Love Education is most often compared to her 2004 effort, 20 30 40, which tells the stories of three women aged 10 years apart. The age difference is bigger here, as we have Chang’s character Huiying, who is retiring, her father’s 90-year-old first wife Nanna (Wu Yanshu, 吳彥姝) and Huiying’s daughter Weiwei (Lang Yueting, 朗月婷), who is about 30 years old. But the plot seems to be more of a carry over from Chang’s previous directorial effort, Murmur of the Hearts (念念).
Photo courtesy of atmovies.com
Set in a nondescript medium-sized Chinese city, Chang wastes no time delving into the dramatic. Huiying’s mother dies in the opening scene, and despite not leaving any clear instructions, Huiying takes it upon herself to move her father’s grave from his home village to the city. However, her father’s first wife, who was left behind in the village a few months after their arranged marriage, refuses to let her take the body, resulting in a comical scuffle that ends with Huiying and her family being chased away by angry villagers brandishing farming tools.
This sets the tone for the rest of the film, which is driven by Huiying’s headstrong, insensitive and controlling personality, which often alienates those around her, including her husband (Tian Zhuangzhuang, 田壯壯) and daughter.
Huiying is not a particularly likable character, but her personality makes the plot work — with Chang playing the role perfectly as she spends much of the film going from government office to office (upsetting more people along the way) trying to obtain legal proof of her parents’ marriage.
The burial dispute is the main impetus, but Chang weaves many subplots into the film to nicely fill out the story, including her impending retirement from her job as a schoolteacher and her fragile relationship with her daughter and husband. We eventually understand why she is so adamant that her parents be buried together, going as far as to threaten Nanna with a lawsuit.
Weiwei becomes involved more than she had expected as the Jerry Springer-style television show she works for wants to feature the dispute between Huiying and Nanna, and eventually even drags her rock singer boyfriend into the mix. Her relationship also becomes one of the subplots.
Some subtle touches are added here and there to heighten the fragility of human bonds and emotions, including encounters with the opposite sex by both Huiying and her husband that may or may not turn into something more, which adds some extra tension. The film could have done without these scenes, but it’s a good thing that they were left in.
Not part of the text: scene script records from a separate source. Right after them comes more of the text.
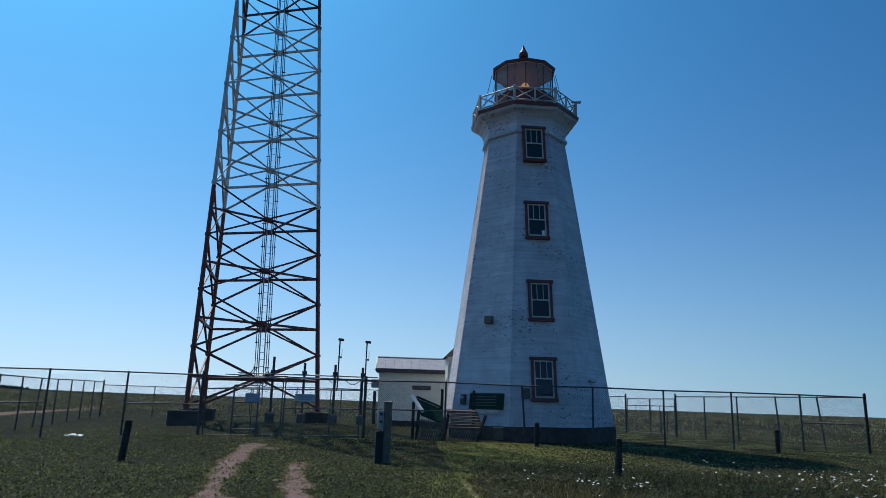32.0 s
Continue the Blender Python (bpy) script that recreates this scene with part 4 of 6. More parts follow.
# ---- wooden ramp and steps by the lighthouse ----
def steps():
    y = 26.5
    g = ground_z(2.2, y)
    s = thing("wooden_steps", "weathered wooden steps with a green sloping side board and lattice skirt", "steps", (0, 0, 0))
    # sloping platform of planks
    for i in range(7):
        u = i / 6
        part("plank", boxed((1.16 + 0.16 * (1 - u), 0.17, 0.035), (2.72 + 0.12 * (1 - u), 26.15 + 0.55 * u + 0.12, g + 0.50 + 0.58 * u), (18, 0, 0), 0.006), "plank_wood", s)
    for x0, x1 in ((2.1, 2.22), (3.5, 3.28)):
        bm = bmesh.new()
        rod(bm, (x0, 26.12, g + 0.42), (x1, 26.85, g + 1.05), 0.05, 0.05, 4)
        part("stringer", bm, "dark_wood", s)
    # side board with pale cap, running down to the platform
    a, b = Vector((0.84, 26.75, g + 1.52)), Vector((2.10, 26.35, g + 0.74))
    low = Vector((0, 0, -0.52))
    bm = bmesh.new()
    v = [bm.verts.new(p) for p in ((1.0, 26.85, g + 1.50), (1.96, 26.85, g + 1.13), (2.12, 26.32, g + 0.58), (1.19, 26.32, g + 0.92))]
    f = bm.faces.new(v)
    ext = bmesh.ops.extrude_face_region(bm, geom=[f])
    bmesh.ops.translate(bm, vec=(-0.02, -0.02, -0.05), verts=[e for e in ext["geom"] if isinstance(e, bmesh.types.BMVert)])
    bmesh.ops.recalc_face_normals(bm, faces=bm.faces[:])
    part("side_board", bm, "green_paint", s, "dark green side board")
    for k in range(6):
        u = (k + 0.5) / 6
        part("batten", rodded((1.0 + 0.96 * u, 26.84, g + 1.53 - 0.37 * u), (1.19 + 0.93 * u, 26.31, g + 0.95 - 0.34 * u), 0.018, None, 4), "green_paint", s)
    part("handrail", rodded((0.84, 26.86, g + 1.58), (1.24, 26.28, g + 1.02), 0.085, None, 4), "sign_white", s, "white-painted handrail")
    part("handrail", rodded((1.0, 26.88, g + 1.56), (2.0, 26.88, g + 1.17), 0.04, None, 4), "green_paint", s)
    for x, yy, z0, z1, lean in ((0.90, 26.8, 0, 1.36, 0.0), (1.04, 26.35, 0, 1.05, 0.05), (2.02, 26.05, 0, 0.92, 0.16), (3.25, 26.05, 0, 0.95, 0.30), (1.98, 26.95, 0, 1.86, 0.0), (3.2, 26.95, 0, 1.86, 0.0)):
        bm = bmesh.new()
        rod(bm, (x, yy, g - 0.05), (x + lean, yy, g + z1), 0.06, 0.055, 4)
        part("post", bm, "dark_wood", s)
    # crossed laths under the platform and the side board
    for k, (x0, x1, z0, z1) in enumerate(((1.05, 2.05, 0.75, 0.62), (2.2, 3.3, 0.40, 0.40))):
        n = 13
        for i in range(n):
            u = i / (n - 1)
            x = x0 + (x1 - x0) * u
            h = z0 + (z1 - z0) * u
            part("lath", rodded((x, 26.08, g + 0.02), (min(x + 0.16, x1 + 0.06), 26.08, g + h), 0.020, None, 4), "weathered_wood", s)
            if k == 0:
                part("lath", rodded((x, 26.11, g + h), (min(x + 0.2, x1 + 0.06), 26.11, g + 0.02), 0.020, None, 4), "weathered_wood", s)


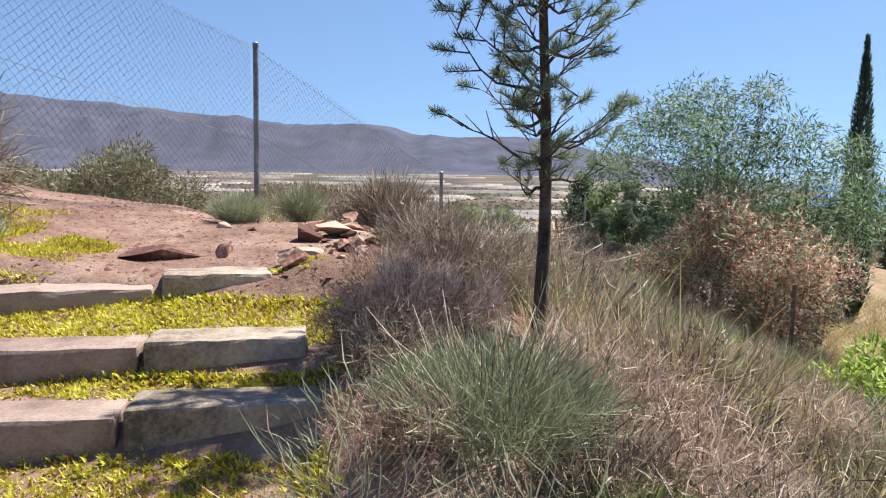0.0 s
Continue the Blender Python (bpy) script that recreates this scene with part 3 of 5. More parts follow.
def tufts(x, y, tall, blades, width, rng, lean=0.45, spread=0.5, dz=0.0):
    """Many grass tufts: blades fan out from each root."""
    x, y = np.asarray(x), np.asarray(y)
    n = len(x)
    z = height(x, y) - 0.02 + dz
    tall = np.broadcast_to(tall, n)
    th, rad = rng.uniform(0, 6.283, (n, blades)), np.sqrt(rng.random((n, blades)))
    off = np.stack([np.cos(th), np.sin(th), 0 * th], -1) * (rad * spread * 0.5)[..., None] * tall[:, None, None]
    way = unit(np.stack([np.cos(th), np.sin(th), 0 * th], -1) * (lean * rad)[..., None] + [0, 0, 1] + rng.normal(size=(n, blades, 3)) * 0.27)
    base = np.stack([x, y, z], -1)[:, None] + off
    ln = tall[:, None] * rng.uniform(0.55, 1.1, (n, blades))
    wd = np.broadcast_to(width, n)[:, None] * rng.uniform(0.7, 1.3, (n, blades))
    return leaves(base.reshape(-1, 3), way.reshape(-1, 3), ln.ravel(), wd.ravel(), rng, 0.08)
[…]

All three female leads deliver strong performances, most notably Wu, who successfully portrays the complex layers underneath this taciturn yet passionate woman who suddenly twists people’s ears when she’s mad. The contrast and similarities between the three women’s lives — especially that of Nanna and Weiwei — show that no matter how generations change, human emotions remain the same and they face similar dilemmas though in drastically different contexts.
With many feature films nowadays set amid unrealistically beautiful scenery, it’s probably a conscious choice to feature this one in a drab Chinese city and a pretty standard looking village. Love Education is probably not going to make you cry, but not all dramas have to. In a cinematic world saturated with mushy dialogue only a teenager would believe, this is more of a low-key, mature dose of reality that manages to stay entertaining and relevant at the same time.